- _GIVEN REQUEST_: An exact copy of all the data is required, with pictures left out.
· · · · ·
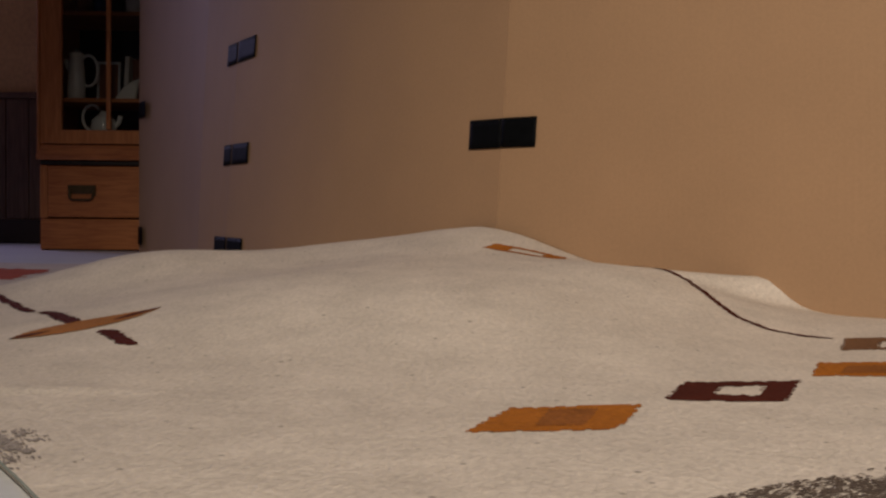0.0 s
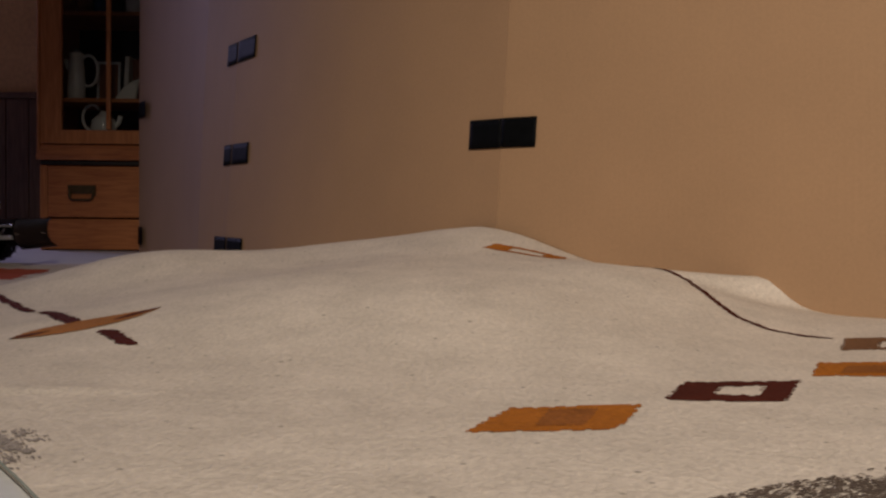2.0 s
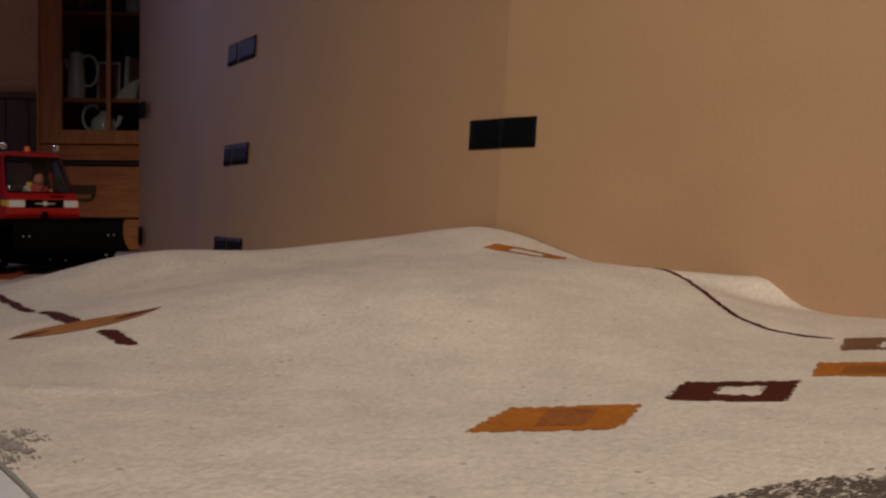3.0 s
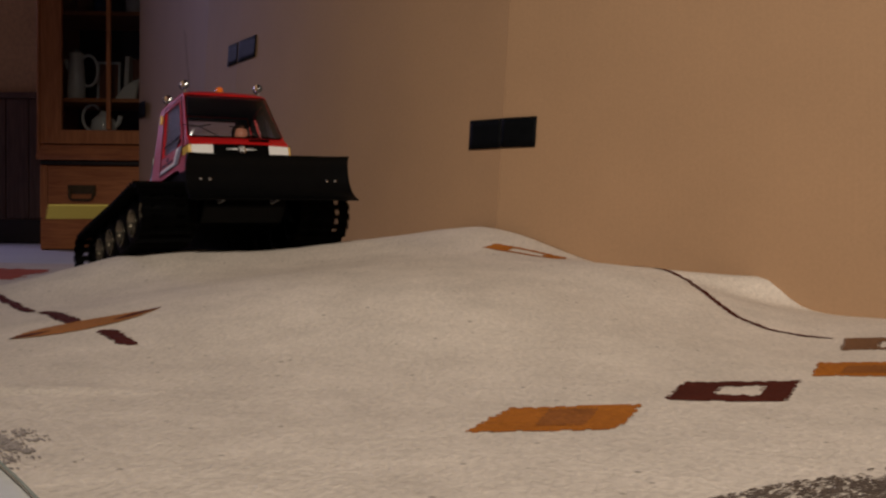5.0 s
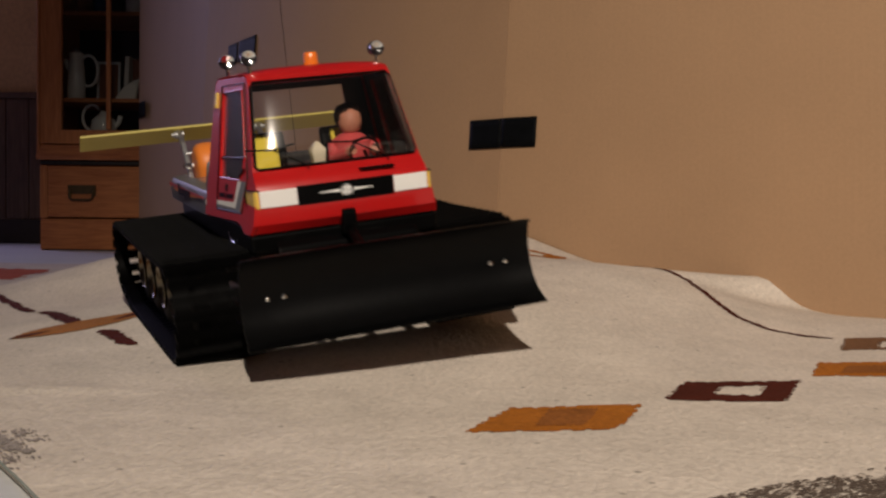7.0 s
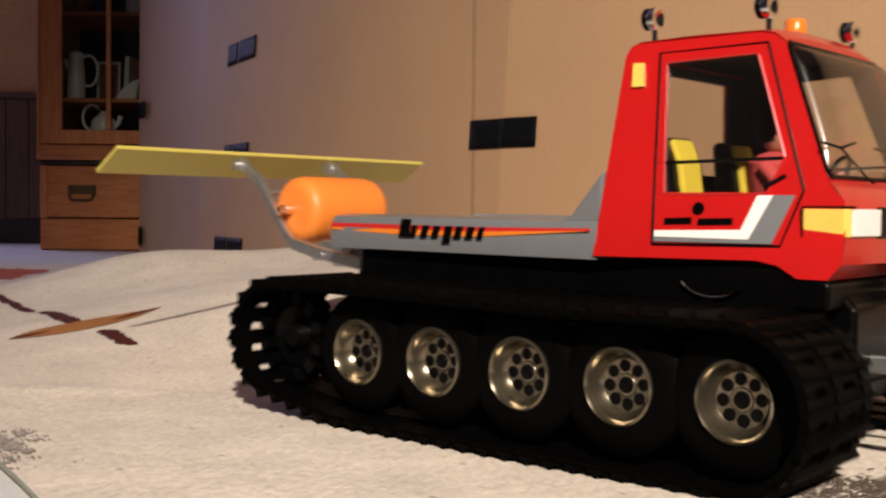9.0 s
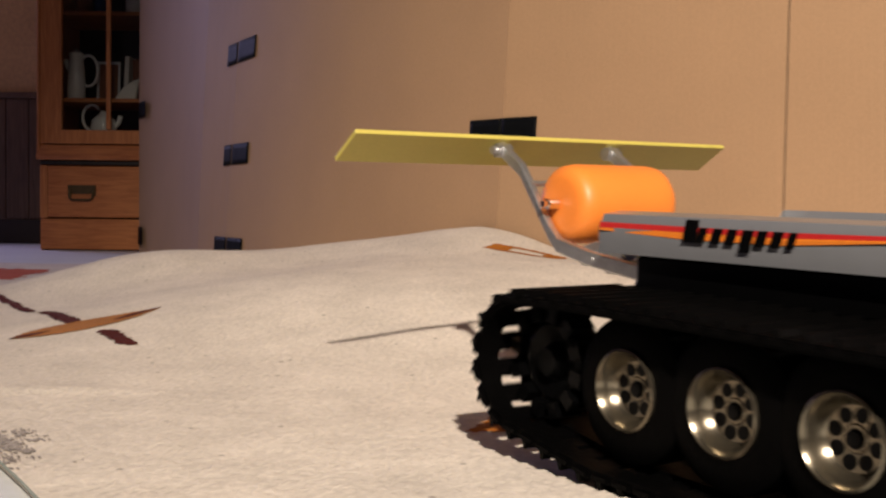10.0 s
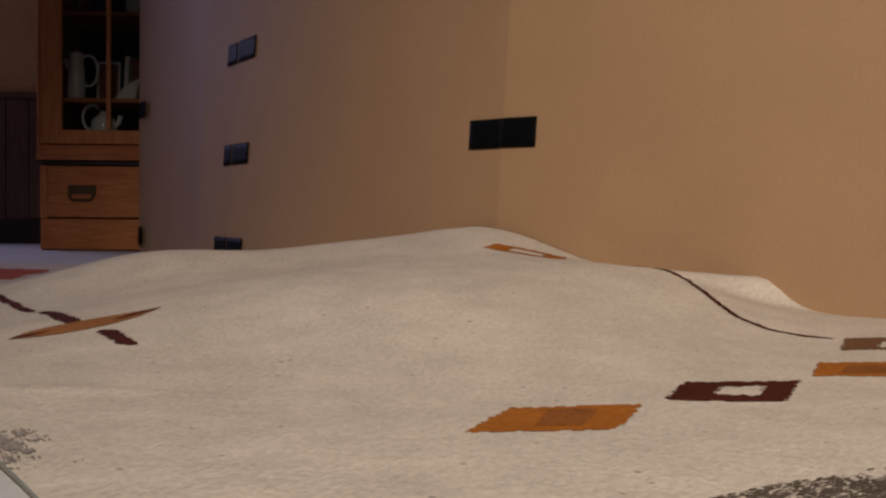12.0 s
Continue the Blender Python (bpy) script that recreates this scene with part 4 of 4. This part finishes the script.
· · · · ·
- _FULL ANSWER_:
0.0 s
2.0 s
3.0 s
5.0 s
7.0 s
9.0 s
10.0 s
12.0 s
Continue the Blender Python (bpy) script that recreates this scene with part 4 of 4. This part finishes the script.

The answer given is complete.